Çocuklarımızın sadece fiziksel değil duygusal gelişimini de takip etmemiz gerekir. Peki ama nasıl?
Çocuklarımızın yemesini ve içmesini deli gibi takip ederiz, hatta biraz az yediklerini düşündüğümüz gün endişeden kendimizi bitiririz. Boyu ne kadar uzamış, bu ay ne kadar kilo almış, niye emeklemesi gecikmiş, tay tay durmaya niye başlamamış; hepsini merak ederiz. Bunların her biri de son derece önemlidir. Ancak bunlar kadar önemli olan bir konu da, çocuklarımızın duygusal gelişimidir. Duyguların gelişimi, çocuğumuzun olgunlaşmasının ve öğrenmesinin bir ürünü olarak tanımlanabilir. Duygusal gelişim; çocuklarımızın aile bireyleriyle ve arkadaşlarıyla iletişimini, kendisini (arzularını, isteklerini, istemediklerini) sözlerle ifade edebilmesini, sözsüz iletişimi kullanmasını, sorunları çözebilmesini sağlar. Doğru yönlendirilmiş bir duygusal gelişim çocuğun tüm hayatı boyunca kılavuzu olur. İşte tüm bu nedenlerle çocuklarımızın duygusal gelişimlerini dikkatle takip etmemiz ve özenli davranmamız gerekir.
Çocuklar, doğumdan sonraki ilk birkaç ayda duygusal verileri fark etmeye başlarlar. En basitinden annelerinin yüz ifadelerini ve ses tonunu eşleştirebilirler. Peki sonrasında neler olur?
- Çocuklar 1 yaşındayken değişken bir duygu durumuna sahiptir; kayıtsız ve aşırı heyecanlıdırlar; anneye de bağımlılık duyarlar. Duygu durumlarını mimikleriyle gösterirler.
- 2 yaşında çocuk güvene çok fazla ihtiyaç duyar. Aynı zamanda keşif duygusu çok ön plandadır. Anne ve babaya bağımlılık derecesinde düşkündür. Gelişimi hızlı, algısı açıktır. Duygularını jest ve mimiklerle göstermeye devam eder.
- 3 yaşındaki çocuğun bağımlılığı azalmaya başlamıştır ama çok huysuzdur. Oyun kurmaya meyillidir. Artık duygularını sözel olarak da ifade etmeye başlamıştır.
- 4 yaşında olumlu ve olumsuz duygu geçişleri vardır; ama bunlarla baş edebilme yetisi de yükselmiştir. İknaya açıktır, çevresine ilgisi ise fazladır. Bu dönemde utanma ve kıskançlık duyguları gelişmeye başlar, paylaşmaktan da hoşlanır.
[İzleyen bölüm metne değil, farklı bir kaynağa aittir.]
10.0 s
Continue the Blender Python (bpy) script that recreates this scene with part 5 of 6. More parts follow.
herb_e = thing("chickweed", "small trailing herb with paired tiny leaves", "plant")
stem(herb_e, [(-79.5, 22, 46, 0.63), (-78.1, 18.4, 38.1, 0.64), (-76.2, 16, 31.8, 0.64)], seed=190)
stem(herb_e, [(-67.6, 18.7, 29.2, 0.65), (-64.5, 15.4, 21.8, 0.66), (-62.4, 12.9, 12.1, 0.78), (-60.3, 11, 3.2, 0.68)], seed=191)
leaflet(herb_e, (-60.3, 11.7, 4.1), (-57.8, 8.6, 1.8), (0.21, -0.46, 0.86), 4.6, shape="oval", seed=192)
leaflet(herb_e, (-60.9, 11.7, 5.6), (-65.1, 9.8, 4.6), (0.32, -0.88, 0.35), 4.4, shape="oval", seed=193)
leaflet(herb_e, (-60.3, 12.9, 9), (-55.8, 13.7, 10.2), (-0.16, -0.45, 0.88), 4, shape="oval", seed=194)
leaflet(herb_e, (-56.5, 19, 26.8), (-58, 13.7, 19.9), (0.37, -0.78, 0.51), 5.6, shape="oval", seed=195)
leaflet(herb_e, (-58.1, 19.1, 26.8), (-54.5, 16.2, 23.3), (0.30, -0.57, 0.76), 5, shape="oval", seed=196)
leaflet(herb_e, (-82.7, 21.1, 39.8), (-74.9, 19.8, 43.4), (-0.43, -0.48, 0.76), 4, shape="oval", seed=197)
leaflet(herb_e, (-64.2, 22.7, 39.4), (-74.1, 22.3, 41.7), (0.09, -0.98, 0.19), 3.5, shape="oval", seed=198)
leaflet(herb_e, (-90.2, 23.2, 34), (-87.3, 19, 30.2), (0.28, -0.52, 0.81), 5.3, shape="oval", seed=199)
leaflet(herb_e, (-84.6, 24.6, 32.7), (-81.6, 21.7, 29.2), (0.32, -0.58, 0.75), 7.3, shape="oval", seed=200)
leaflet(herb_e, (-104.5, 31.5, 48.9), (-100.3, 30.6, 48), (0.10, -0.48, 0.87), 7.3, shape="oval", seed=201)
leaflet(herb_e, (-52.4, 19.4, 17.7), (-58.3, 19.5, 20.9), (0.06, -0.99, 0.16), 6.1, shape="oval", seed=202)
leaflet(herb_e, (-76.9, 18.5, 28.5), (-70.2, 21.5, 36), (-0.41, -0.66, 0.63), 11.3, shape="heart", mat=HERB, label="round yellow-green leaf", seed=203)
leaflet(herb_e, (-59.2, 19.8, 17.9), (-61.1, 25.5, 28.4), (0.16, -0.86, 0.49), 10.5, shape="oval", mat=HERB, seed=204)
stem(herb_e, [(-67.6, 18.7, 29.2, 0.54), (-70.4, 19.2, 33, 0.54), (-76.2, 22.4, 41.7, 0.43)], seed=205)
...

- 5 ve 6 yaşlarındaki çocuk artık duygularını rahatlıkla ifade edebiliyordur. Hem bedenini hem aile içindeki ilişkileri keşfettiği dönemdedir. Aktivite onun için önemlidir. Ve kesinlikle çok gevezedir.
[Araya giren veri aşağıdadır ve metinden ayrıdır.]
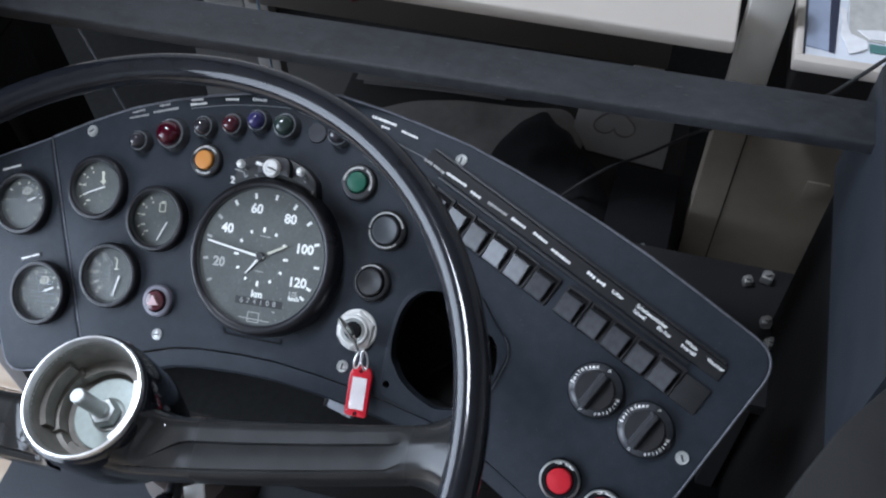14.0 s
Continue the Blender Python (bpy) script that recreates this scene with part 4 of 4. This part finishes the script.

- 7 ve 8 yaşındaki çocuk ise artık kuralları anlamaya ve kabullenmeye başlar; otoriteyi tanır. Eğer seviliyor ve değer görüyorsa kendine güveni yükselir. Yaşıtlarını rakibi olarak görür. Utanma, bu yaşın belirgin özelliklerinden biridir.
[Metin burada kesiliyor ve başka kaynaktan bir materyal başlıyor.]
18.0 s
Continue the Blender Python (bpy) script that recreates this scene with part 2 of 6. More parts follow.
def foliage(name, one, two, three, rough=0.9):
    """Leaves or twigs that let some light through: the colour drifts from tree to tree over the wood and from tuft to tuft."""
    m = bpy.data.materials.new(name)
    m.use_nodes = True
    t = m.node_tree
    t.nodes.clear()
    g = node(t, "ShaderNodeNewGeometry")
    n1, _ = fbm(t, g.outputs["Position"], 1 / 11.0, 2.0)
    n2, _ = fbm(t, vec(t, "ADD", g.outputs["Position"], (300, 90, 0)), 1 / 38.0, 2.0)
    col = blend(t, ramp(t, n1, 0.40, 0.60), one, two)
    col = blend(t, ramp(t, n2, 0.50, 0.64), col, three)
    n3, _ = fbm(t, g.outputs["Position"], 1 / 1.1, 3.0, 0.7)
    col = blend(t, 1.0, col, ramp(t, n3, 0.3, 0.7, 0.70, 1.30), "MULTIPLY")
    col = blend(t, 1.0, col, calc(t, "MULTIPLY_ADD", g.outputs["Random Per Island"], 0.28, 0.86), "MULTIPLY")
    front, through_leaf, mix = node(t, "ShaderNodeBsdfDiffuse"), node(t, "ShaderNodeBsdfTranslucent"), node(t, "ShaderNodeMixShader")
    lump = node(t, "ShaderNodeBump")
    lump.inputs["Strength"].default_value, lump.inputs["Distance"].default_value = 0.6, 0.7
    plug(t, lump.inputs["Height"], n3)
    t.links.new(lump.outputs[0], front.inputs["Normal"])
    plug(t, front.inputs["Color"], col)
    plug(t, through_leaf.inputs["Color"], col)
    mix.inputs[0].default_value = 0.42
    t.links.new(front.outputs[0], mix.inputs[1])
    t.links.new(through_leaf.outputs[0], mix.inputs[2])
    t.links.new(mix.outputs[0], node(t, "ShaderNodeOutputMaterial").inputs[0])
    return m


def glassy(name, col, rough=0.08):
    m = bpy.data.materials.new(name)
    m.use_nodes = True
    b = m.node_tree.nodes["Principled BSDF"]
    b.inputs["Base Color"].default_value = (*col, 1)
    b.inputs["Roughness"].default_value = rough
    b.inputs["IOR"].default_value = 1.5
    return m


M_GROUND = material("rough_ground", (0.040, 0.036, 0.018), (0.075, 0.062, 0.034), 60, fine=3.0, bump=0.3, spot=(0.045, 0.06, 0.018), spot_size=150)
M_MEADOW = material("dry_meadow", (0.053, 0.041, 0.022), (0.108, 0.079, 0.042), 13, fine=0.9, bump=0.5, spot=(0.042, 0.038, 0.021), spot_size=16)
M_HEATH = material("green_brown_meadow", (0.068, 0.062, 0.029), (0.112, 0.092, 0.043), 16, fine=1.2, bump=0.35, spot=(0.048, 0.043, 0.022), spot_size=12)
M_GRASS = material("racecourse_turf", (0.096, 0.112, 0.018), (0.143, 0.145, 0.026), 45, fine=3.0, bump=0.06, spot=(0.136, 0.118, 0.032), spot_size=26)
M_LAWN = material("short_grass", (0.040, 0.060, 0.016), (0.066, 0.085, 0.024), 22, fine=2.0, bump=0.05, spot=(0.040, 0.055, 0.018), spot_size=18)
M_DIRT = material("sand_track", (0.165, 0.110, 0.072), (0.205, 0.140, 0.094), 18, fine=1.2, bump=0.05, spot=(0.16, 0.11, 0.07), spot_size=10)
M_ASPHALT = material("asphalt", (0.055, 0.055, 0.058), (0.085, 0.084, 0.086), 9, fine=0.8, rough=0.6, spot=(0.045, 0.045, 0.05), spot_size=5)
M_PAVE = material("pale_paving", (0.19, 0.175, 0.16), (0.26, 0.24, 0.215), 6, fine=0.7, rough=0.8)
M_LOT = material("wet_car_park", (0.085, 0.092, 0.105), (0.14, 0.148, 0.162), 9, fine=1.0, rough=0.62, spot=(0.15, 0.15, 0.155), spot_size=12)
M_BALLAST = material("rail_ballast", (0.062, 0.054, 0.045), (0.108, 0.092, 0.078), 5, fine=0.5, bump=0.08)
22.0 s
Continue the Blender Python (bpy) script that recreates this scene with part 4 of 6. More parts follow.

- 9 ve 10 yaşlarındaki çocuğun duygusal sistemi artık organize olmuştur. Bu nedenle değişik duygularla rahatlıkla başa çıkabilir. Sevgi ve empati kapasitesi gelişmiştir. Meraklıdır ama iyimserdir. Hırslıdır, biraz da kıskançtır.
Ebeveynlerin çocuğun duygusal gelişimini desteklemek için izleyeceği bazı yöntemler vardır. Anne ve baba çocuğun duygu dağarcığına sahip olmasını sağlamalı, duygularını ifade etmeyi ve empati kurmayı öğretmeli, onunla her durumda ilgilendiklerini belli etmeli, onu dinlemeli; kendi problemlerini çözebilme yetisi kazandırmalı, öfke kontrolünü nasıl yapabileceğini göstermeli, yetenekli olduğu alanlara yönlendirmeli… Daha ileriki yaşlarda ise işe yaramayan düşünce kalıplarını nasıl değiştirebileceğiyle ilgili bilgi vermelidir.